DOIS FILMES INSTIGANTES: OS HOMÔNIMOS “SOLARIS” DE ANDREI TARKOVSKI (1972) E STEVEN SODERBERGH (2002)
As duas películas em testilha, lastreadas no romance também homônimo do ficcionista polonês Stanislaw Lem, oferecem dois belos espetáculos visuais que inclusive despertam para a reflexão sobre alguns temas de jaez filosófico bastante inquietantes. Ousamos, neste singelo opúsculo, expor algumas reflexões assim despertadas.
Cediço é que trabalho e sexo consistem nas formas básicas de produção e reprodução, respectivamente, da vida material da sociedade e da espécie humana.
No primeiro caso, o marxismo colimou suplantar a alienação econômica capitalista mediante a substituição da sociedade política pela sociedade regulada, na formulação brilhantemente sintética de Antonio Gramsci: cuida-se de instituir a planificação econômica pela classe trabalhadora em superação da desordem caótica do capital, sujeita a crises periódicas e multiplicação da miséria.
Hodiernamente, a engenharia genética e a clonagem buscam sobrepujar o que eu denominaria “alienação reprodutiva ou sexual”. Explico: decerto os seres humanos reproduzem-se pelo sexo, mas o fruto dele não corresponde ao desejo dos pais, ou seja, é impossível prever exatamente como será o filho ou filha. A genética, manifestamente ou não, pretende resolver essa alienação.

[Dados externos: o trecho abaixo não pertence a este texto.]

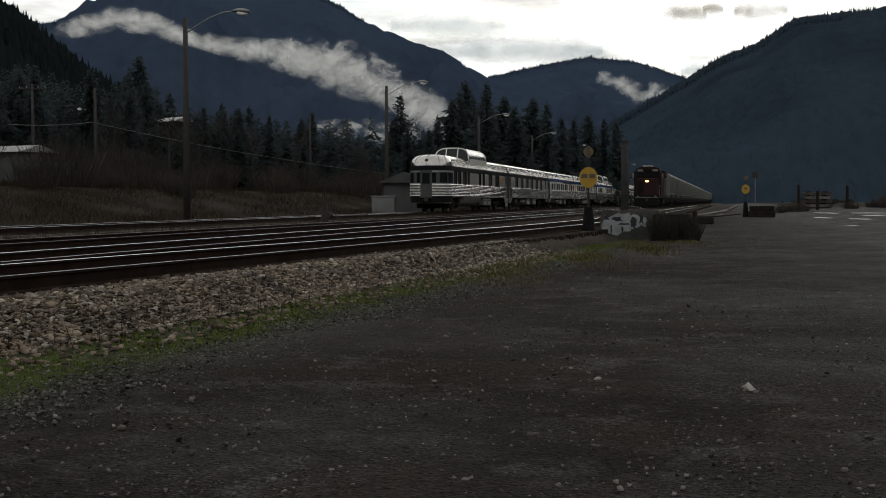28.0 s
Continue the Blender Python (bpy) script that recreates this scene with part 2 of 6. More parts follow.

O planeta “Solaris” dos filmes homônimos guarda a capacidade de materializar entes humanos já ceifados pela morte e que são queridos e desejados pelos protagonistas. É a utopia da genética, essa certa imortalidade do desejado, mas há problemas aí: o objeto do desejo, materializado, também é sujeito de desejos, sendo certo ainda que esse poder conferido pelo planeta Solaris aos protagonistas da película revela-se potencialmente indesejável.
A controvérsia sobre o poder impõe-se, destarte, não apenas na questão econômica, mas também na questão da reprodução da própria espécie humana.
O interessante dos filmes, demais disso, consiste em verificar que, no essencial, a exploração do espaço sideral pelos humanos representa, em verdade, uma busca não pelo desconhecido, e sim por um espelho, mas um espelho tocado pela imortalidade ou, ao menos, pela regeneração, como o fígado de Prometeu. Não por acaso, a estação espacial que orbita o planeta Solaris leva o nome dessa figura da mitologia grega.